▶ [Direction] The data below must be copied in full and without any change.
+ + + + +
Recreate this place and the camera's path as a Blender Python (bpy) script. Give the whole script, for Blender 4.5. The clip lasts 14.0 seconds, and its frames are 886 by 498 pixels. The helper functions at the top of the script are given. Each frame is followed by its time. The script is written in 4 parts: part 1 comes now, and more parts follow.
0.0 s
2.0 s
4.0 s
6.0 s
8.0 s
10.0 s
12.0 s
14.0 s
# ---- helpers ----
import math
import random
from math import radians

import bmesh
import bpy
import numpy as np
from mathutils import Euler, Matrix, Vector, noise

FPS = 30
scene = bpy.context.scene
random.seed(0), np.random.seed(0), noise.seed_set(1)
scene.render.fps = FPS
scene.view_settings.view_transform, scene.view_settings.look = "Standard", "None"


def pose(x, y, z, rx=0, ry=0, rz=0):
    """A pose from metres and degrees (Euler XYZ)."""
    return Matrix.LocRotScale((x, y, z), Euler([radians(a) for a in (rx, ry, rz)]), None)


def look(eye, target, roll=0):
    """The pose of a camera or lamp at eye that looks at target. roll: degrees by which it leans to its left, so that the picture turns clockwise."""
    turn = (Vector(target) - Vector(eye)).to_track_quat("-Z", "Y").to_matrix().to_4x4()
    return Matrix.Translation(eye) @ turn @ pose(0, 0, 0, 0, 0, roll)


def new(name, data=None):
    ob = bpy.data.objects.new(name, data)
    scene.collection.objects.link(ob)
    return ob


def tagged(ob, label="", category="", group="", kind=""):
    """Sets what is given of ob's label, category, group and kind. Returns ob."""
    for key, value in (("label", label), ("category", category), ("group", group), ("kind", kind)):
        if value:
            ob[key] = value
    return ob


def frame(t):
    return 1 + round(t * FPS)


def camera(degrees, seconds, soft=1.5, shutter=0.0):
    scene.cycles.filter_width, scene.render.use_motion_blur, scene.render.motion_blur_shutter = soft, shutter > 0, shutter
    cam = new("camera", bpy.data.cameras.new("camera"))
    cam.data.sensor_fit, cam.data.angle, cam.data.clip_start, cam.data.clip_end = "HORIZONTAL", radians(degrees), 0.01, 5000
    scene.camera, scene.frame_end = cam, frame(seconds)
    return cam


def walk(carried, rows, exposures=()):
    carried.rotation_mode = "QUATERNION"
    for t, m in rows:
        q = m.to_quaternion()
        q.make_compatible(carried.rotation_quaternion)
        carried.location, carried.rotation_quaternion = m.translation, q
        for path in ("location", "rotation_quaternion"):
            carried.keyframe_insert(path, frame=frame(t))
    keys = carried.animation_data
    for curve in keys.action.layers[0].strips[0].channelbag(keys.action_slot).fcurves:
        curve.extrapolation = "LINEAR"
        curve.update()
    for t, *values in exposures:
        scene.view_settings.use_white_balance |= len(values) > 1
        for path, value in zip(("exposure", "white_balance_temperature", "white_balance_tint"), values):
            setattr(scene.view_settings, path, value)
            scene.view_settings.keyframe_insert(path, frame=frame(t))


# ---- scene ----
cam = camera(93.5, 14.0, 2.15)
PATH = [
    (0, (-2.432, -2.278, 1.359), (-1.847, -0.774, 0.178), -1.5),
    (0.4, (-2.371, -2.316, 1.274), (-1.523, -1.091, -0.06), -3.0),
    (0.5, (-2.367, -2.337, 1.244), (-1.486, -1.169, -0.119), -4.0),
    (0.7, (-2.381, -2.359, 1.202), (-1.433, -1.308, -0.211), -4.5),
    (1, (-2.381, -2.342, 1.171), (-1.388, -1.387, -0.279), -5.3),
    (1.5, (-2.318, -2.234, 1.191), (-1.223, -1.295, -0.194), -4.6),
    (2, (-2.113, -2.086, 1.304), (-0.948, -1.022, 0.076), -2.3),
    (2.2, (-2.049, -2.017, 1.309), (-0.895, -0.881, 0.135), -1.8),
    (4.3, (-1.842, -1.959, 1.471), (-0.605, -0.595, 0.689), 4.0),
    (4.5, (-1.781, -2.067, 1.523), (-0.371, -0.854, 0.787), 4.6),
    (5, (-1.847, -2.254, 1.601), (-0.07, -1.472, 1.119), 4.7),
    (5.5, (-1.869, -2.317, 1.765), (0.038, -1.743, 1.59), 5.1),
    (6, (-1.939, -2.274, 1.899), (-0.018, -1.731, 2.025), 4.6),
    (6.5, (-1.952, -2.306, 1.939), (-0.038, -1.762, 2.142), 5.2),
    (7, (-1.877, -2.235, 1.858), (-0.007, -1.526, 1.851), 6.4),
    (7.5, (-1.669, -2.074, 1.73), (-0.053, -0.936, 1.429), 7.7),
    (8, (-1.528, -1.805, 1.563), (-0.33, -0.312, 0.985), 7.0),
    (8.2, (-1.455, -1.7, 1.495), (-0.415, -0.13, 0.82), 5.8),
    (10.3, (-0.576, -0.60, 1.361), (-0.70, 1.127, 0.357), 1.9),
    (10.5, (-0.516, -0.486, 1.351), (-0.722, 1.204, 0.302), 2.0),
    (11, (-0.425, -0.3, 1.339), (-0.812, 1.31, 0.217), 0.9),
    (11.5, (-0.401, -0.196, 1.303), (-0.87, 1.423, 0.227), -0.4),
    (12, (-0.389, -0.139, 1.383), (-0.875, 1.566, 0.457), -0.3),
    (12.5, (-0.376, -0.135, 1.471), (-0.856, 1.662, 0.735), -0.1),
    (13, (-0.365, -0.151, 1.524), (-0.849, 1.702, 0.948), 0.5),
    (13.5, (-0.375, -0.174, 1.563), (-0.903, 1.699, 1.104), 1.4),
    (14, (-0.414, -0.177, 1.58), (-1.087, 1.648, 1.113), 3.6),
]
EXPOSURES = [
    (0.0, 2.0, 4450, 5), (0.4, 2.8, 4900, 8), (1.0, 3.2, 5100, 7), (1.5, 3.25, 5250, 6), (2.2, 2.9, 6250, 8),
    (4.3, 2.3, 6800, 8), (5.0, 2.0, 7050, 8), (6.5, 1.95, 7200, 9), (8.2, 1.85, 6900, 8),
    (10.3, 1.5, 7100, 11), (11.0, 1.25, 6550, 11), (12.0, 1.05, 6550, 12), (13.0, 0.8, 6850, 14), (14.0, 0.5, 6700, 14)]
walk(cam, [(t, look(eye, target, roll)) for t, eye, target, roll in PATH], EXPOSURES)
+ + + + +
▶ [Answer to the task]
Recreate this place and the camera's path as a Blender Python (bpy) script. Give the whole script, for Blender 4.5. The clip lasts 14.0 seconds, and its frames are 886 by 498 pixels. The helper functions at the top of the script are given. Each frame is followed by its time. The script is written in 4 parts: part 1 comes now, and more parts follow.
0.0 s
2.0 s
4.0 s
6.0 s
8.0 s
10.0 s
12.0 s
14.0 s
# ---- helpers ----
import math
import random
from math import radians

import bmesh
import bpy
import numpy as np
from mathutils import Euler, Matrix, Vector, noise

FPS = 30
scene = bpy.context.scene
random.seed(0), np.random.seed(0), noise.seed_set(1)
scene.render.fps = FPS
scene.view_settings.view_transform, scene.view_settings.look = "Standard", "None"


def pose(x, y, z, rx=0, ry=0, rz=0):
    """A pose from metres and degrees (Euler XYZ)."""
    return Matrix.LocRotScale((x, y, z), Euler([radians(a) for a in (rx, ry, rz)]), None)


def look(eye, target, roll=0):
    """The pose of a camera or lamp at eye that looks at target. roll: degrees by which it leans to its left, so that the picture turns clockwise."""
    turn = (Vector(target) - Vector(eye)).to_track_quat("-Z", "Y").to_matrix().to_4x4()
    return Matrix.Translation(eye) @ turn @ pose(0, 0, 0, 0, 0, roll)


def new(name, data=None):
    ob = bpy.data.objects.new(name, data)
    scene.collection.objects.link(ob)
    return ob


def tagged(ob, label="", category="", group="", kind=""):
    """Sets what is given of ob's label, category, group and kind. Returns ob."""
    for key, value in (("label", label), ("category", category), ("group", group), ("kind", kind)):
        if value:
            ob[key] = value
    return ob


def frame(t):
    return 1 + round(t * FPS)


def camera(degrees, seconds, soft=1.5, shutter=0.0):
    scene.cycles.filter_width, scene.render.use_motion_blur, scene.render.motion_blur_shutter = soft, shutter > 0, shutter
    cam = new("camera", bpy.data.cameras.new("camera"))
    cam.data.sensor_fit, cam.data.angle, cam.data.clip_start, cam.data.clip_end = "HORIZONTAL", radians(degrees), 0.01, 5000
    scene.camera, scene.frame_end = cam, frame(seconds)
    return cam


def walk(carried, rows, exposures=()):
    carried.rotation_mode = "QUATERNION"
    for t, m in rows:
        q = m.to_quaternion()
        q.make_compatible(carried.rotation_quaternion)
        carried.location, carried.rotation_quaternion = m.translation, q
        for path in ("location", "rotation_quaternion"):
            carried.keyframe_insert(path, frame=frame(t))
    keys = carried.animation_data
    for curve in keys.action.layers[0].strips[0].channelbag(keys.action_slot).fcurves:
        curve.extrapolation = "LINEAR"
        curve.update()
    for t, *values in exposures:
        scene.view_settings.use_white_balance |= len(values) > 1
        for path, value in zip(("exposure", "white_balance_temperature", "white_balance_tint"), values):
            setattr(scene.view_settings, path, value)
            scene.view_settings.keyframe_insert(path, frame=frame(t))


# ---- scene ----
cam = camera(93.5, 14.0, 2.15)
PATH = [
    (0, (-2.432, -2.278, 1.359), (-1.847, -0.774, 0.178), -1.5),
    (0.4, (-2.371, -2.316, 1.274), (-1.523, -1.091, -0.06), -3.0),
    (0.5, (-2.367, -2.337, 1.244), (-1.486, -1.169, -0.119), -4.0),
    (0.7, (-2.381, -2.359, 1.202), (-1.433, -1.308, -0.211), -4.5),
    (1, (-2.381, -2.342, 1.171), (-1.388, -1.387, -0.279), -5.3),
    (1.5, (-2.318, -2.234, 1.191), (-1.223, -1.295, -0.194), -4.6),
    (2, (-2.113, -2.086, 1.304), (-0.948, -1.022, 0.076), -2.3),
    (2.2, (-2.049, -2.017, 1.309), (-0.895, -0.881, 0.135), -1.8),
    (4.3, (-1.842, -1.959, 1.471), (-0.605, -0.595, 0.689), 4.0),
    (4.5, (-1.781, -2.067, 1.523), (-0.371, -0.854, 0.787), 4.6),
    (5, (-1.847, -2.254, 1.601), (-0.07, -1.472, 1.119), 4.7),
    (5.5, (-1.869, -2.317, 1.765), (0.038, -1.743, 1.59), 5.1),
    (6, (-1.939, -2.274, 1.899), (-0.018, -1.731, 2.025), 4.6),
    (6.5, (-1.952, -2.306, 1.939), (-0.038, -1.762, 2.142), 5.2),
    (7, (-1.877, -2.235, 1.858), (-0.007, -1.526, 1.851), 6.4),
    (7.5, (-1.669, -2.074, 1.73), (-0.053, -0.936, 1.429), 7.7),
    (8, (-1.528, -1.805, 1.563), (-0.33, -0.312, 0.985), 7.0),
    (8.2, (-1.455, -1.7, 1.495), (-0.415, -0.13, 0.82), 5.8),
    (10.3, (-0.576, -0.60, 1.361), (-0.70, 1.127, 0.357), 1.9),
    (10.5, (-0.516, -0.486, 1.351), (-0.722, 1.204, 0.302), 2.0),
    (11, (-0.425, -0.3, 1.339), (-0.812, 1.31, 0.217), 0.9),
    (11.5, (-0.401, -0.196, 1.303), (-0.87, 1.423, 0.227), -0.4),
    (12, (-0.389, -0.139, 1.383), (-0.875, 1.566, 0.457), -0.3),
    (12.5, (-0.376, -0.135, 1.471), (-0.856, 1.662, 0.735), -0.1),
    (13, (-0.365, -0.151, 1.524), (-0.849, 1.702, 0.948), 0.5),
    (13.5, (-0.375, -0.174, 1.563), (-0.903, 1.699, 1.104), 1.4),
    (14, (-0.414, -0.177, 1.58), (-1.087, 1.648, 1.113), 3.6),
]
EXPOSURES = [
    (0.0, 2.0, 4450, 5), (0.4, 2.8, 4900, 8), (1.0, 3.2, 5100, 7), (1.5, 3.25, 5250, 6), (2.2, 2.9, 6250, 8),
    (4.3, 2.3, 6800, 8), (5.0, 2.0, 7050, 8), (6.5, 1.95, 7200, 9), (8.2, 1.85, 6900, 8),
    (10.3, 1.5, 7100, 11), (11.0, 1.25, 6550, 11), (12.0, 1.05, 6550, 12), (13.0, 0.8, 6850, 14), (14.0, 0.5, 6700, 14)]
walk(cam, [(t, look(eye, target, roll)) for t, eye, target, roll in PATH], EXPOSURES)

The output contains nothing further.